Affective Processes: stochastic modelling of temporal context for emotion and facial expression recognition
This work addresses the challenge of improving emotion recognition accuracy for applications in affective computing, though it appears incremental as it builds upon the Neural Processes framework.
The paper tackled the problem of recognizing emotions and facial expressions by addressing the limitations of existing methods in modeling temporal context uncertainty and task-specific dependencies, resulting in consistent improvements over strong baselines and state-of-the-art methods across four databases.
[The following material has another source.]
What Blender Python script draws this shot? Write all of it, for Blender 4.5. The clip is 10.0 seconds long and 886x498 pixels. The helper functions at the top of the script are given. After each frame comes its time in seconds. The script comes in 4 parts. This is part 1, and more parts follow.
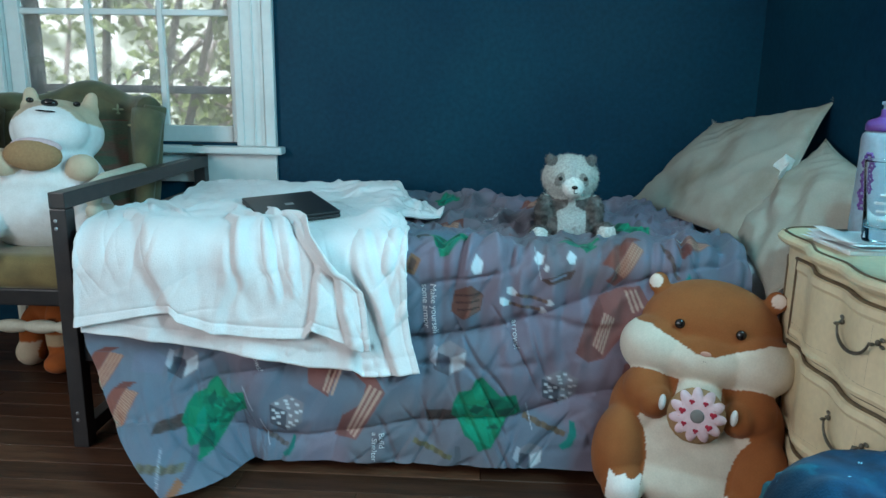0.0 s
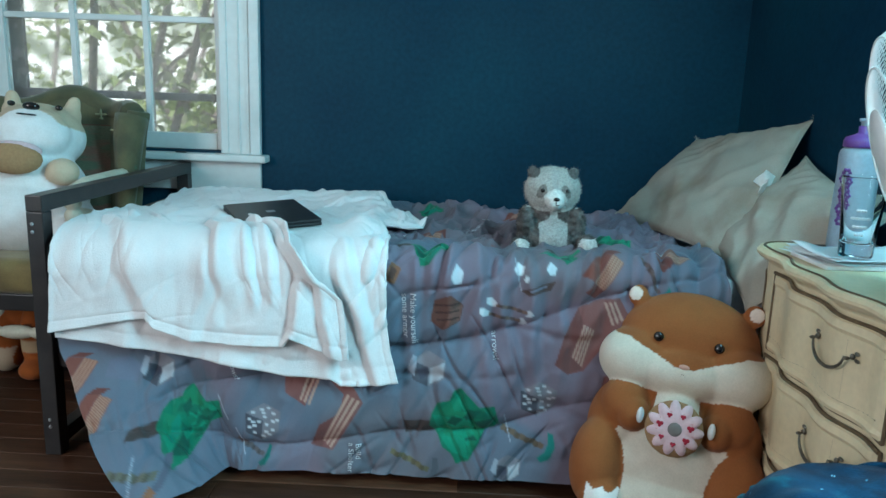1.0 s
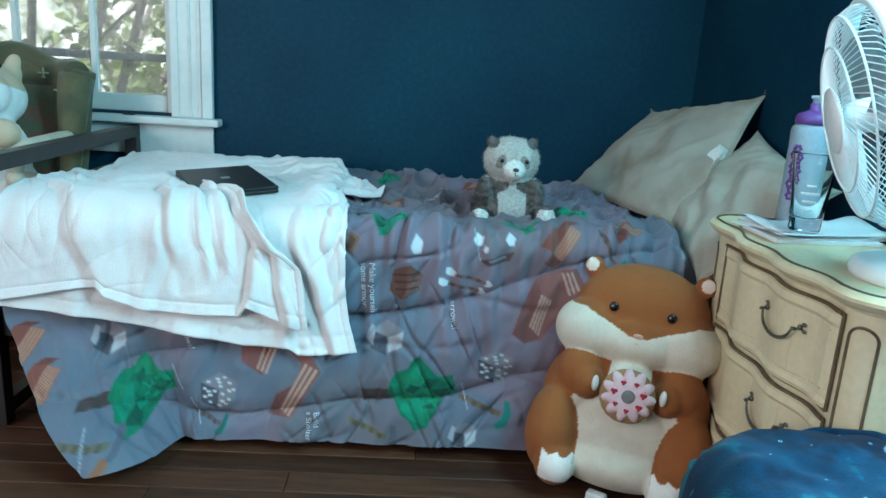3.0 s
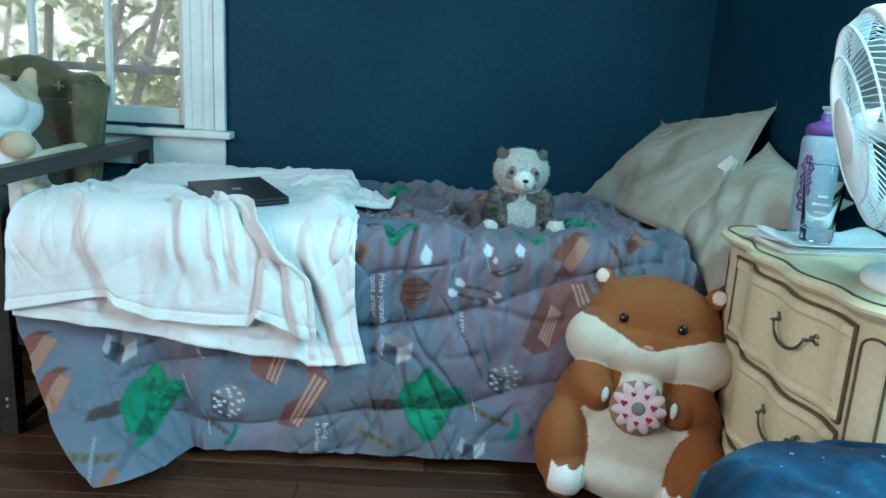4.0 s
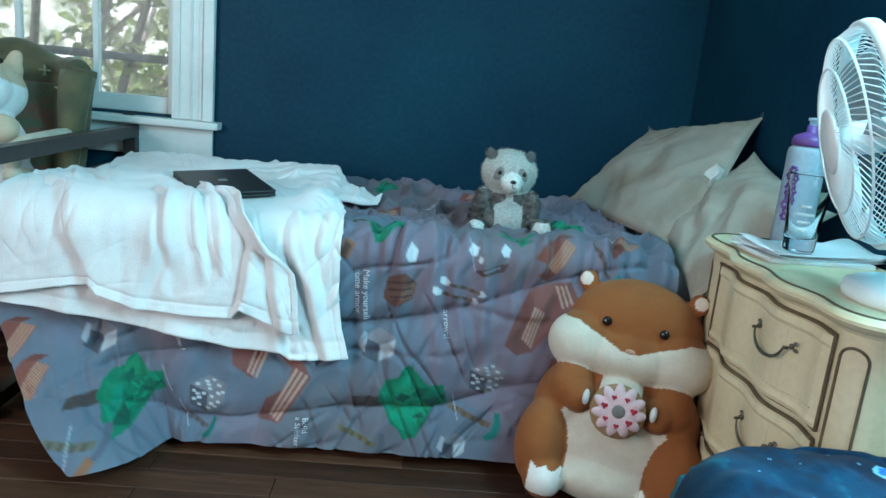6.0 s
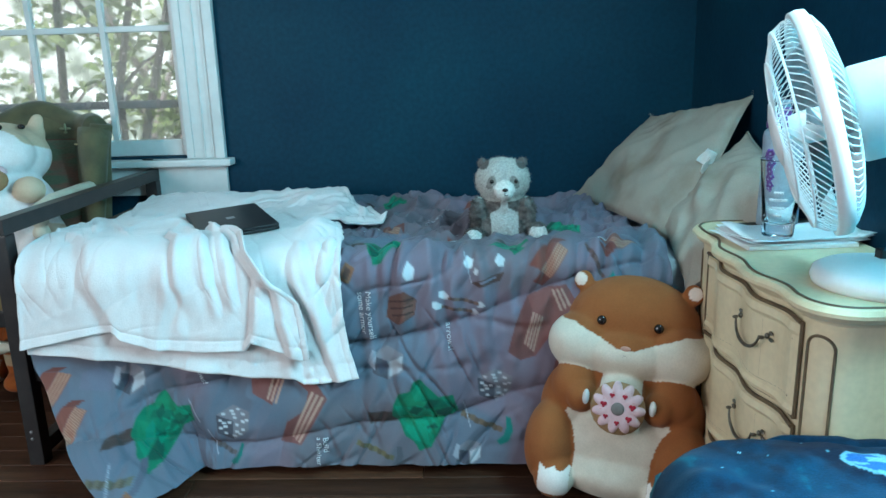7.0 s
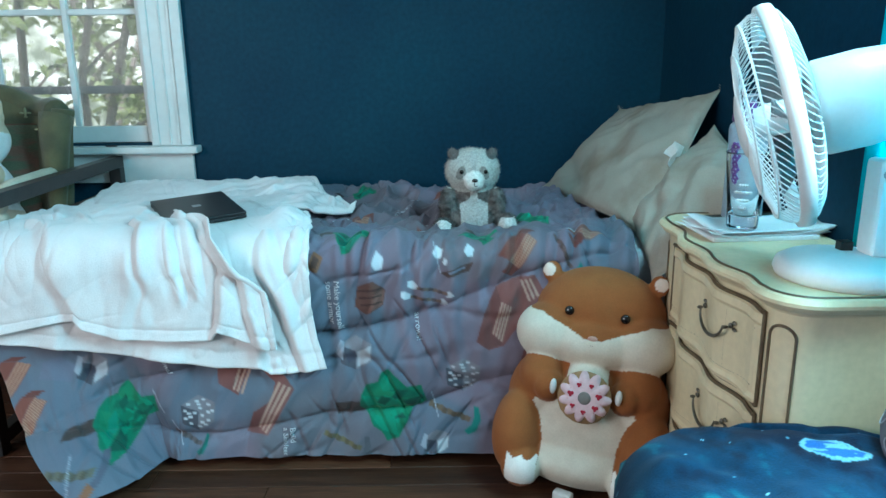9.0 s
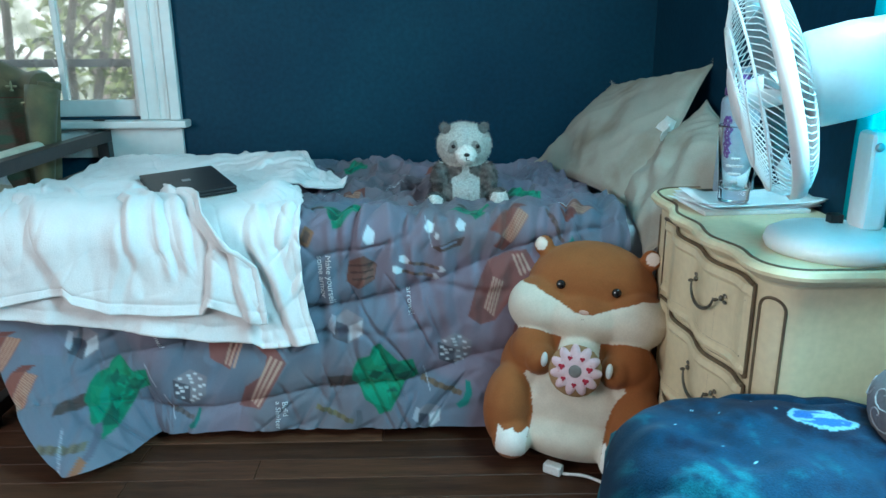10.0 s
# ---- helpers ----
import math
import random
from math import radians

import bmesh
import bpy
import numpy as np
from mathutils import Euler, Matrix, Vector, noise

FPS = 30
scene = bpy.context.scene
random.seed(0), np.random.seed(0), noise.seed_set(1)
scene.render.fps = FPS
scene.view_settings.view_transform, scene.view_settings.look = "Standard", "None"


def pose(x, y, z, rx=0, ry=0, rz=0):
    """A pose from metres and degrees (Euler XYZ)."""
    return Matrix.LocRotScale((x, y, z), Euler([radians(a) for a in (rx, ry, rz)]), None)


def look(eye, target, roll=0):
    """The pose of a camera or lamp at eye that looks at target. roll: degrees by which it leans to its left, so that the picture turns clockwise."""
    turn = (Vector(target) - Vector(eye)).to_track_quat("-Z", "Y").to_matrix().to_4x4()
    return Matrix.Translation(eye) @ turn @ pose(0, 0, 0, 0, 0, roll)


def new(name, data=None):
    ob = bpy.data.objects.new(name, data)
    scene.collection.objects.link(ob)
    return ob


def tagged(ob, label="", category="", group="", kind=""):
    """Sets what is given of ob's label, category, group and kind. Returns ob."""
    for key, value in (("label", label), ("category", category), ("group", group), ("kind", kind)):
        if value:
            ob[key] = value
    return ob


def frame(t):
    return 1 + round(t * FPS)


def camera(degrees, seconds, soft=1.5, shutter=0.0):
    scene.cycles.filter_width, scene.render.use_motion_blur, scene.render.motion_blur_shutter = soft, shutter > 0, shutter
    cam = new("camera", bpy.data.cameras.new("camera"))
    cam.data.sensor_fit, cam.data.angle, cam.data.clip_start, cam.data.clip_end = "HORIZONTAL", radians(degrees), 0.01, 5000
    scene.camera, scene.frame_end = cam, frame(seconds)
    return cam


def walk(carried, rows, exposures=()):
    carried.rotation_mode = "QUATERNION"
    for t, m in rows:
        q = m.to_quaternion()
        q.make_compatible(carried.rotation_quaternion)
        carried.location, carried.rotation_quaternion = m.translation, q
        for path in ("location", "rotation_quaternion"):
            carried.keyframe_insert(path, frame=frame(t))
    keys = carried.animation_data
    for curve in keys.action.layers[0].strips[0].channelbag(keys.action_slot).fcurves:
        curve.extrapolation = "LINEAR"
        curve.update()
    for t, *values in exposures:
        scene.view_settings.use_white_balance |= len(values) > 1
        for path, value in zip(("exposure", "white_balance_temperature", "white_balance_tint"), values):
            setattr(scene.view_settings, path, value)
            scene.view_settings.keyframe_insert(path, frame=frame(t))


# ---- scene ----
cam = camera(62.7, 10.0)
PATH = [
    (0, (-0.022, 0.046, 0.974), (-0.115, 1.993, 0.527), 0.9),
    (0.5, (-0.008, 0.052, 0.962), (-0.143, 1.991, 0.49), 0.9),
    (1, (-0.003, 0.05, 0.961), (-0.065, 2.007, 0.554), 2.0),
    (1.5, (-0.024, 0.047, 0.953), (0.037, 2.003, 0.539), 3.1),
    (2, (-0.023, 0.052, 0.955), (0.08, 1.987, 0.459), 2.8),
    (2.5, (-0.024, 0.055, 0.966), (0.068, 1.99, 0.469), 3.2),
    (4, (-0.018, 0.051, 0.961), (0.024, 1.998, 0.505), 3.3),
    (4.5, (-0.011, 0.052, 0.959), (0.017, 2.0, 0.508), 3.4),
    (5, (-0.017, 0.049, 0.955), (0.03, 1.998, 0.511), 4.1),
    (6.5, (-0.025, 0.053, 0.954), (0.065, 1.994, 0.482), 5.8),
    (6.6, (-0.025, 0.060, 0.953), (0.053, 1.993, 0.444), 5.9),
    (6.7, (0.129, 0.005, 0.993), (0.095, 1.952, 0.536), -0.3),
    (7, (0.129, 0.006, 1.035), (0.063, 1.946, 0.554), -1.6),
    (7.5, (0.144, 0.015, 1.029), (0.064, 1.942, 0.499), -0.7),
    (8, (0.13, 0.008, 1.026), (0.129, 1.94, 0.506), -0.9),
    (8.5, (0.136, 0.011, 1.027), (0.142, 1.945, 0.517), -0.7),
    (9, (0.131, 0.008, 1.028), (0.147, 1.944, 0.525), -0.6),
    (9.5, (0.137, 0.01, 1.028), (0.153, 1.945, 0.52), -0.5),
    (10, (0.13, 0.008, 1.018), (0.169, 1.927, 0.457), -0.4),
]
walk(cam, [(t, look(eye, target, roll)) for t, eye, target, roll in PATH],
     [(0, -0.08, 5950, 9), (1, -0.09, 5950, 9), (1.5, 0.08, 5950, 9), (2.5, 0.12, 5950, 9), (4, 0.08, 5950, 9), (6.5, 0.10, 5950, 9), (7, 0.04, 5850, 9), (10, 0.04, 5850, 8)])

# ---------------------------------------------------------------- world, sun, lamps
world = bpy.data.worlds.new("world")
scene.world = world
world.use_nodes = True
wn = world.node_tree
sky = wn.nodes.new("ShaderNodeTexSky")
sky.sky_type = "NISHITA"
sky.sun_disc = False
sky.sun_elevation = radians(60)
sky.sun_rotation = radians(200)
wn.nodes["Background"].inputs["Strength"].default_value = 0.12
wn.links.new(sky.outputs["Color"], wn.nodes["Background"].inputs["Color"])

sun_data = bpy.data.lights.new("sun", "SUN")
sun_data.energy, sun_data.angle, sun_data.color = 5.0, radians(0.5), (1.0, 0.95, 0.86)
sun = new("sun", sun_data)
sun.matrix_world = look((-3.4, 0.2, 10), (-1.4, 5, 1))


def window_light(name, centre, target, w, h, watts, colour):
    d = bpy.data.lights.new(name, "AREA")
    d.shape, d.size, d.size_y, d.energy, d.color = "RECTANGLE", w, h, watts, colour
    ob = new(name, d)
    ob.matrix_world = look(centre, target)
    return ob


# daylight through the side window beside the nightstand, tinted by its curtain
window_light("east_window_light", (0.995, 0.98, 1.34), (-0.7, 1.20, 0.45), 0.78, 1.06, 92, (0.46, 0.91, 1.0))
# added warm fill from an unseen, assumed opening in the west wall
window_light("west_fill_light", (-2.63, -0.90, 1.52), (0.6, 1.9, 0.7), 1.65, 1.2, 64, (1.0, 0.94, 0.88))

# ---------------------------------------------------------------- materials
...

Temporal context is key to the recognition of expressions of emotion. Existing methods, that rely on recurrent or self-attention models to enforce temporal consistency, work on the feature level, ignoring the task-specific temporal dependencies, and fail to model context uncertainty. To alleviate these issues, we build upon the framework of Neural Processes to propose a method for apparent emotion recognition with three key novel components: (a) probabilistic contextual representation with a global latent variable model; (b) temporal context modelling using task-specific predictions in addition to features; and (c) smart temporal context selection. We validate our approach on four databases, two for Valence and Arousal estimation (SEWA and AffWild2), and two for Action Unit intensity estimation (DISFA and BP4D). Results show a consistent improvement over a series of strong baselines as well as over state-of-the-art methods.